Janet, the UK not-for-profit education and research IT network provider, has signed up to pilot Dell’s vCloud infrastructure.
It is connecting its primary internal data center to the Dell Cloud, creating a hybrid environment.
Janet’s data center contains mostly Dell equipment, which means vCloud can seamlessly interoperate with the Janet private environment, according to Dell.
“The hybrid cloud means that internal IT staff can now transition virtualized workloads from the primary data center into the cloud and deliver new hosted services to staff,” Dell said.
“This supports collaborative working and enables greater flexibility in the delivery of new services.”
Google upgrades Cloud SQL and adds European access
Google is upgrading its Cloud SQL database – part of the Google cloud – allowing it to scale up alongside App Engine to help meet demand for faster access to more data.
Part of the upgrade includes access to its European data centers for premium users whereas previously users could only access Cloud SQL through data centers in the US.
It is increasing storage on Cloud SQL by ten times to 100GB, increasing the speed for read instances to 16GB RAM (a n increase of four times) and adding optional asynchronous replication for the write performance of a non-replicated database and integration with Google Apps Script for faster and easier use of Cloud SQL.
Google is also offering a free six-month trial offer for testing Cloud SQL from June 1, 2013 with 0.5GB of storage.
Etisalat and Pacific controls team up for GCC cloud
Telecommunications provider Etisalat has partnered with Pacific Controls owned Pacific Controls Cloud Services to deliver an Infrastructure-as-a-Service Cloud platform for the Gulf Cooperation Council (GCC) region.
Pacific Controls Executive Chairman Dilip Rahulan said the offering represents the first such partnership between a managed service and engineering solutions provider and a telecommunications player.
“The core objective of our partnership is to provide high-quality, innovative cloud-based IT infrastructure services to enterprises in the region,” Rahulan said.
“Our cloud offerings will allow businesses to access a diverse array of applications and extend customers' IT capabilities with no capital cost, with significant enhancements to their flexibility, scalability and speed."

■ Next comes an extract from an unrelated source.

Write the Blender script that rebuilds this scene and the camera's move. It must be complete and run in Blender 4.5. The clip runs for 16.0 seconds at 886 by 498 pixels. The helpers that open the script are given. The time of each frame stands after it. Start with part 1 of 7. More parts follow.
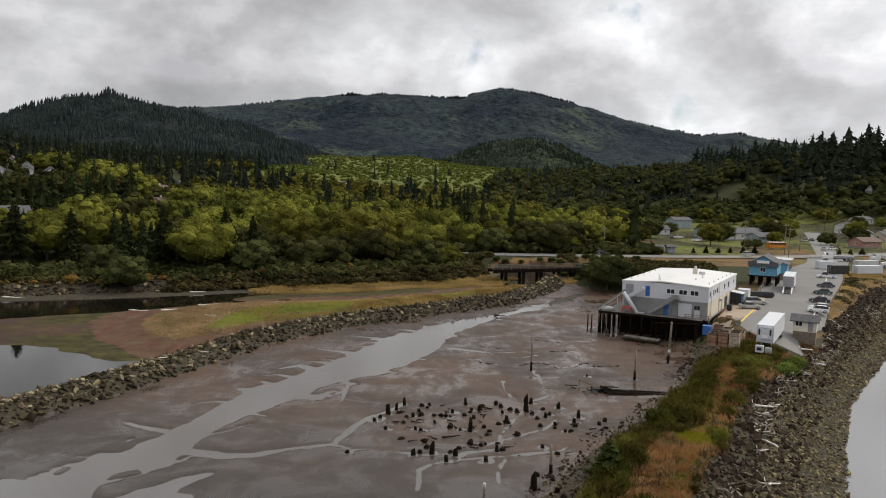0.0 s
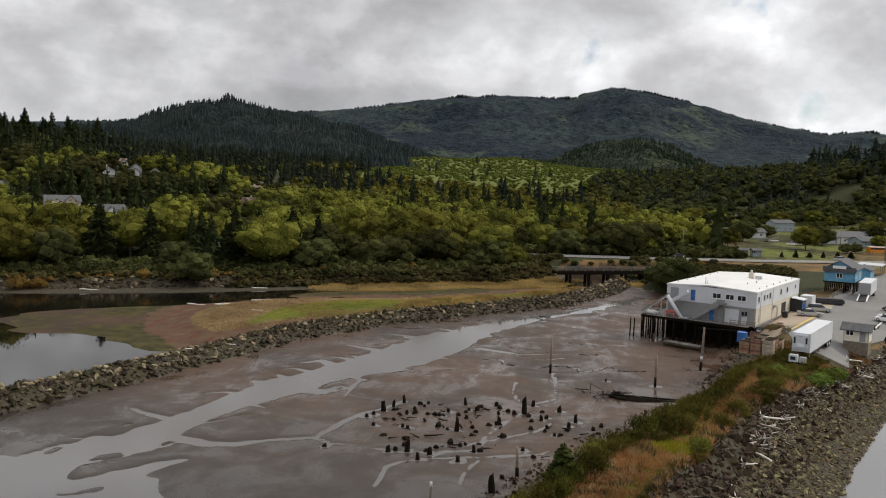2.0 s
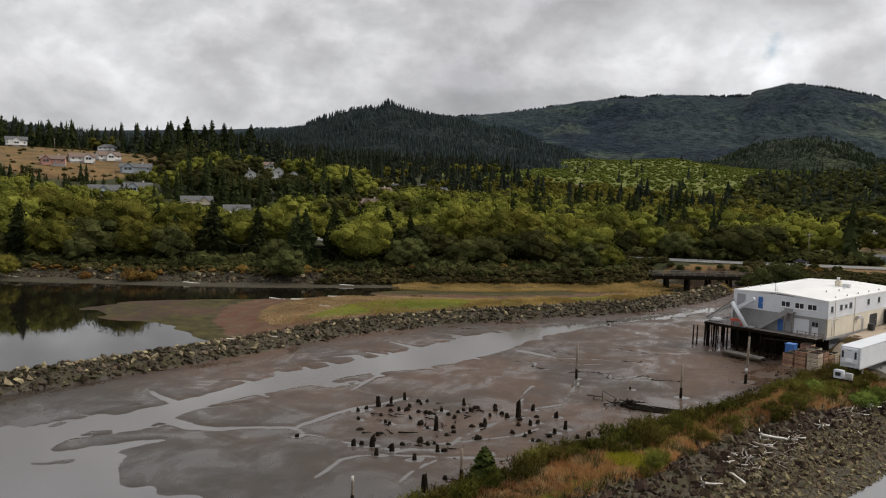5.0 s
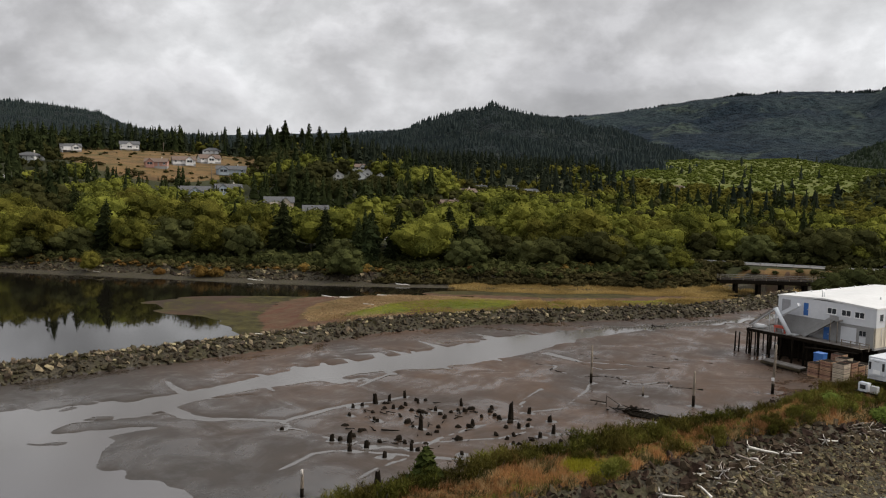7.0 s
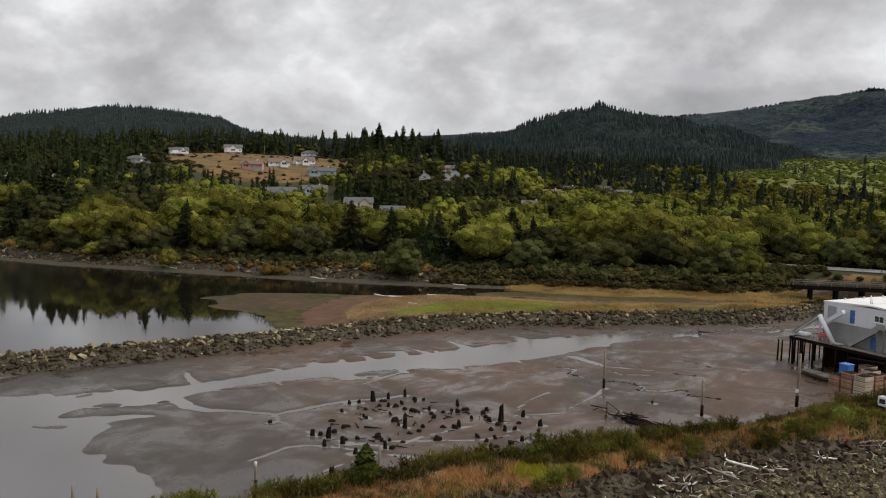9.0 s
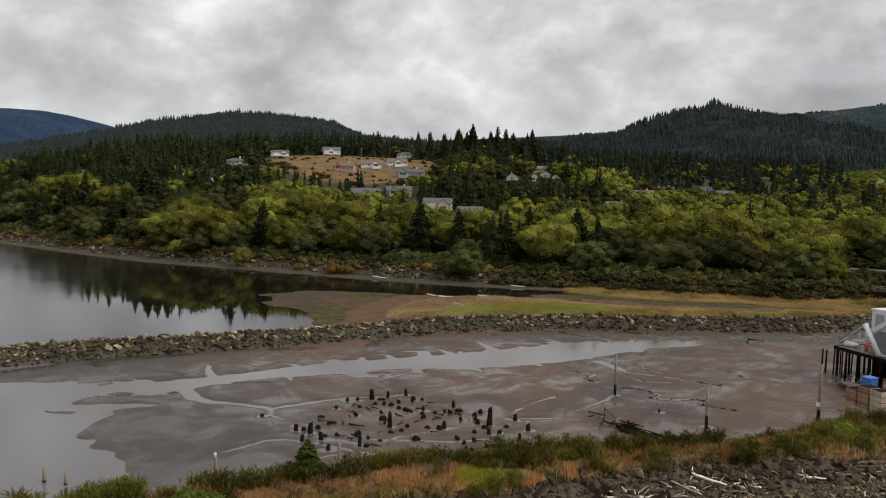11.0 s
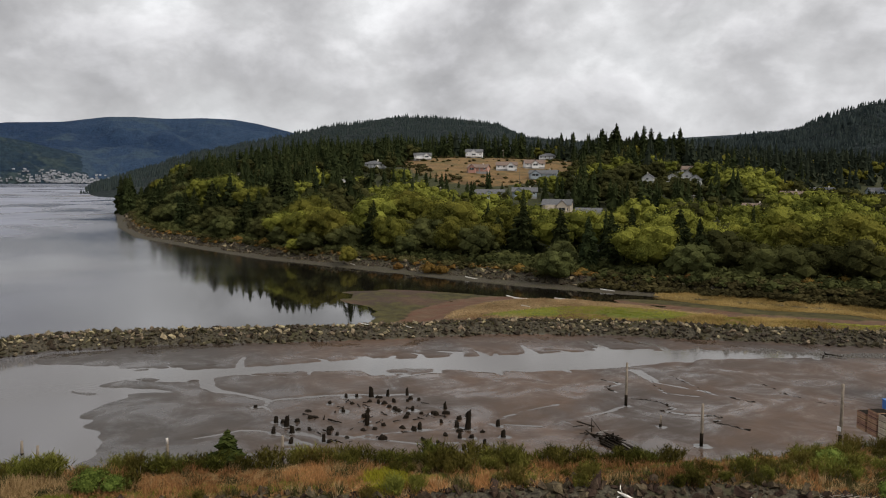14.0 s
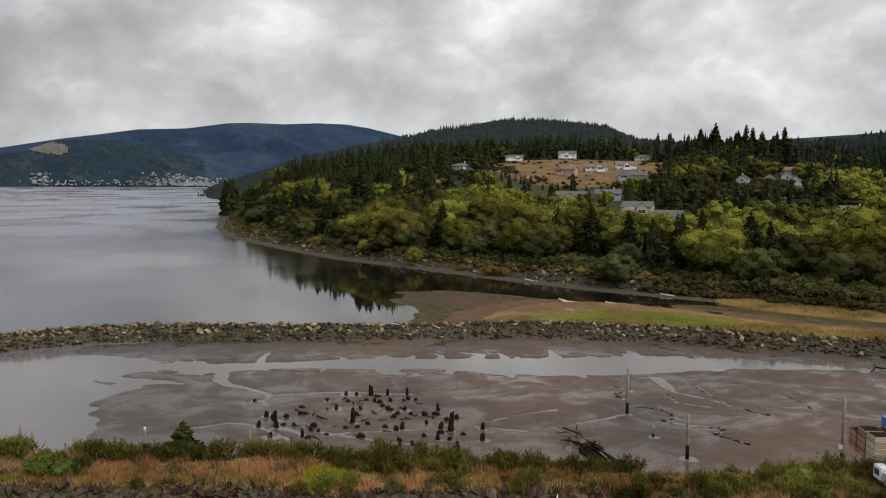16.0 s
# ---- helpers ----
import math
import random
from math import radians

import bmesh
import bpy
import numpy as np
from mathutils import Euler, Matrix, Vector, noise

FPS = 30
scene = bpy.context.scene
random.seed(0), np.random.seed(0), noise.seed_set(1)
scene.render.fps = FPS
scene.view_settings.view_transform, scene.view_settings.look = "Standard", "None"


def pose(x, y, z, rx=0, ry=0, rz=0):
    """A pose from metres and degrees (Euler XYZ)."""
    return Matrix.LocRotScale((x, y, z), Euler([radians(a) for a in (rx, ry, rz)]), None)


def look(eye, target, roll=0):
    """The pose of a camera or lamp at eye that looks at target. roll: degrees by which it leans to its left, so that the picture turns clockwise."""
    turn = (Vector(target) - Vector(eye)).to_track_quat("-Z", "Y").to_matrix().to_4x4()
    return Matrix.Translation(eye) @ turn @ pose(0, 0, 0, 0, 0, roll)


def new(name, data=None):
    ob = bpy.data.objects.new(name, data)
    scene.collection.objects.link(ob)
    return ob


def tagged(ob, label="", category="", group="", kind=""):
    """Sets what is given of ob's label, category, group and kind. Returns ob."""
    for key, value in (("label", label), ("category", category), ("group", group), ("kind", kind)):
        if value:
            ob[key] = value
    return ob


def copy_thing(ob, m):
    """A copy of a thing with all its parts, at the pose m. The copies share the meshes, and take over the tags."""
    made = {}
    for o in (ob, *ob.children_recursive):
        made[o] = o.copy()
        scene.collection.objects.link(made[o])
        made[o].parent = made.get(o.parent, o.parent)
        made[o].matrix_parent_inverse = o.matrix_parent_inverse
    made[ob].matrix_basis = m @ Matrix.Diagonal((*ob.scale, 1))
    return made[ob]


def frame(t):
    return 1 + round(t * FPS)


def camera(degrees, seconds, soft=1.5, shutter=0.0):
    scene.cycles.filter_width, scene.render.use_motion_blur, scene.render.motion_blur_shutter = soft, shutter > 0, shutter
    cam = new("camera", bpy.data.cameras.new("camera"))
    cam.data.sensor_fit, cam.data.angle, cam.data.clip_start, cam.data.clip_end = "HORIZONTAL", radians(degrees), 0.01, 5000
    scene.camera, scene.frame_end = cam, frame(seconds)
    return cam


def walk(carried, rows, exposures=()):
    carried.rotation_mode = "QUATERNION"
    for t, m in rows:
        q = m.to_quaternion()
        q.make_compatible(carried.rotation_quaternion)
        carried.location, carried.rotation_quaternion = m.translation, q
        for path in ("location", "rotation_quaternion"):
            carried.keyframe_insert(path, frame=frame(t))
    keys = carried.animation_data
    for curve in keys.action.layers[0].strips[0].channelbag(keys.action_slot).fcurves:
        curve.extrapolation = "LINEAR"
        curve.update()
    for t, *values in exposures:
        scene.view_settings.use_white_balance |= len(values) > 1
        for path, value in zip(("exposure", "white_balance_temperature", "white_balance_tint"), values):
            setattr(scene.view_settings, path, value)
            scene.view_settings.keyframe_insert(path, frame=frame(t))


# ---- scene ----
cam = camera(58.24, 16.0, 1.1)
# seconds, eye, heading, tilt, lean
PATH = [
    (0, 0.00, 0.00, 29.99, 0.00, -4.93, -1.40),
    (1, 7.47, 0.44, 29.94, 4.08, -4.97, -1.41),
    (2, 14.72, 1.40, 29.87, 8.08, -5.00, -1.38),
    (3, 21.80, 2.85, 29.81, 12.04, -5.02, -1.32),
    (4, 28.75, 4.79, 29.73, 15.98, -5.04, -1.26),
    (5, 35.56, 7.21, 29.67, 19.91, -5.06, -1.19),
    (6, 42.23, 10.12, 29.60, 23.86, -5.07, -1.12),
    (7, 48.71, 13.52, 29.53, 27.83, -5.08, -1.05),
    (8, 54.97, 17.40, 29.47, 31.82, -5.09, -0.98),
    (9, 60.94, 21.78, 29.39, 35.85, -5.10, -0.90),
    (10, 66.57, 26.64, 29.32, 39.91, -5.10, -0.82),
    (11, 71.81, 31.95, 29.23, 43.99, -5.10, -0.73),
    (12, 76.61, 37.67, 29.12, 48.08, -5.10, -0.63),
    (13, 80.95, 43.74, 28.99, 52.16, -5.08, -0.53),
    (14, 84.81, 50.08, 28.83, 56.21, -5.04, -0.43),
    (15, 88.21, 56.57, 28.63, 60.21, -4.97, -0.35),
    (16, 91.17, 63.07, 28.40, 64.13, -4.88, -0.31),
]
walk(cam, [(t, pose(x, y, z, 90 + tilt, 0, yaw) @ pose(0, 0, 0, 0, 0, -lean)) for t, x, y, z, yaw, tilt, lean in PATH])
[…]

Hosted in a Tier III data center in the Dubai TechnoPark, the scalable services include on-demand IaaS, offer subscription-based payments, pooled computing resources and are offered in public, private or hybrid cloud set ups.
It will be provided over a high-speed backbone network provided by Etisalat at a reduced cost for cloud users.
Network disrupts cloud take-up in UK
UK-based Exponential-e said research it conducted shows poor network infrastructure is disrupting critical cloud services and slowing adoption in the market.
Responses showed that 23% of those questioned had experienced unplanned connectivity outages in the last year that lasted around 12 hours in total, and 27% of these respondents suffered even longer than one 12-hour service outage.
“A mere 16% had seen no unplanned outages in the last year,” Exponential-e said.
“The impact of downtime was also extremely severe: 58% of unplanned connectivity outages affected business workflow, with internal operations (72%), employee productivity (68%) and client services (47%) most badly affected, suggesting that repercussions from the failures were felt across multiple business areas.”
It said that more than half of the businesses using cloud in the UK are reliant on a public link to the Cloud, but 86% of users agree that high-speed, optimized network links can improve reliability.
Exponential-e is a network provider for the Cloud and surveyed 250 IT directors and managers across eight vertical sectors, 141 of which were small and medium-sized enterprises and 109 of which were companies with more than 1,000 employees.